5. Stress Testing and Scenario Analysis
Advanced risk mitigation is proactive. Regularly stress-testing your portfolio against historical crises (2008, 2000 dot-com bust) or hypothetical scenarios (rapid inflation spike, geopolitical conflict) reveals hidden vulnerabilities. Questions to ask:
- How would my portfolio perform if interest rates rose 3%?
- What if growth stocks underperformed for a decade?
- Do all my "hedges" actually work in a liquidity crunch?
This analysis informs adjustments before a crisis hits, not during the panic.
Implementing a Layered Defense
The most effective approach combines several of these techniques into a layered defense. Your core might be a well-diversified, factor-tilted portfolio. On top of that, you could add a small, permanent allocation to trend-following managed futures for crisis alpha. A sleeve of real assets could hedge inflation, while a modest budget for tail-risk puts could be deployed when market volatility is cheap. The goal is not to eliminate risk—which is impossible—but to manage its sources and impact deliberately.
Conclusion: Evolving Your Risk Management
Diversification is the essential first line of defense, but it should not be the last. In an interconnected world where risks are increasingly complex and correlated, adopting advanced techniques is crucial for preserving capital and achieving long-term goals.
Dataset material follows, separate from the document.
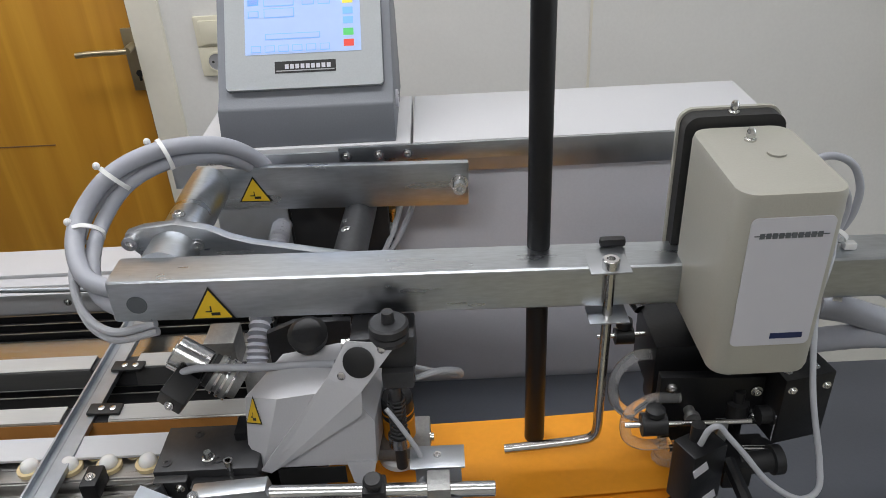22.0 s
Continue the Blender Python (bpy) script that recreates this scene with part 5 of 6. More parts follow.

Begin by understanding the specific risks you are most concerned about (drawdown, inflation, volatility), then research and gradually integrate the strategies that address them. Consider consulting a financial advisor experienced in these advanced concepts. By looking beyond diversification, you transform your portfolio from a passively diversified collection of assets into an actively engineered, resilient financial structure.